- Directed by: Asghar Massombagi
- Written by: Asghar Massombagi
- Produced by: Paul Scherzer
- Starring: Michael D'Ascenzo Michelle Duquet John Ralston Joanne Boland
- Cinematography: Luc Montpellier
- Edited by: Christopher Donaldson
- Music by: Mel Mrabet
- Production companies: Mongrel Media Canadian Film Centre
- Distributed by: Mongrel Media
- Release date: September 10, 2001 (TIFF);
- Running time: 85 minutes
- Country: Canada
- Languages: English French

= Khaled (film) =

2001 film by Asghar Massombagi

Khaled is a 2001 Canadian drama film, directed and written by Asghar Massombagi following the titular character Khaled, a ten-year-old boy who tries to conceal the death of his mother. The film is noted for garnering honorable mentions and film festival awards.

==Plot==
Khaled (Michael D'Ascenzo) lives in a Toronto housing project with his mother, who is French Canadian and chronically ill. His father is Moroccan and abandoned the family when Khaled was young. One day his mother dies, but Khaled attempts to carry on life as normal. His life deteriorates as his landlord harasses him for overdue rent, and neighbors begin to notice the smell of decay from his apartment.

==Release==
The film premiered at the 2001 Toronto International Film Festival.

==Awards==
At TIFF the film received an honorable mention for the FIPRESCI International Critics Award, and it was later named to TIFF's annual year-end Canada's Top Ten list for 2001.
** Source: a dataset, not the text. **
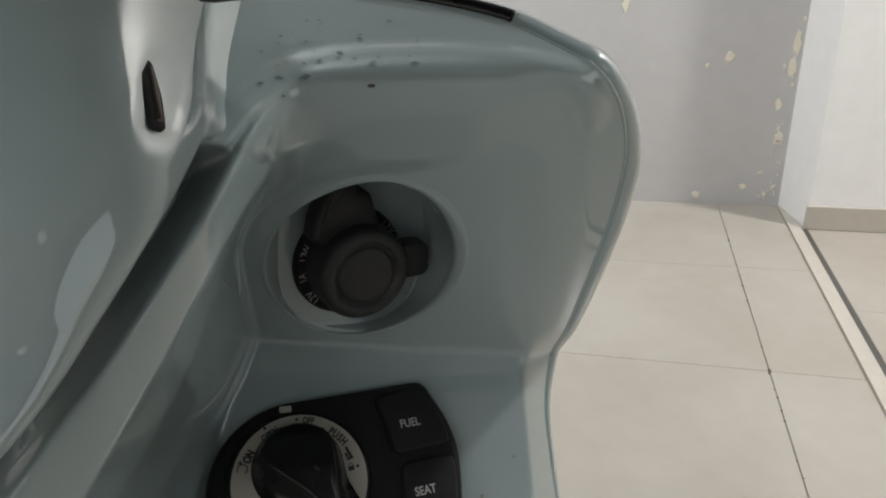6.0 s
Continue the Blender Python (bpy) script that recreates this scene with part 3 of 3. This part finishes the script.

At the 23rd Genie Awards in 2003, Mel M'Rabet received a nomination for Best Original Song, for "Ab (Father)".

Massombagi won the Best Director Award for the film at the 37th Karlovy Vary International Film Festival, and the First Time Filmmaker Award at the ReelWorld Film Festival.

==Legacy==
In 2023, Telefilm Canada announced that the film was one of 23 titles that will be digitally restored under its new Canadian Cinema Reignited program to preserve classic Canadian films.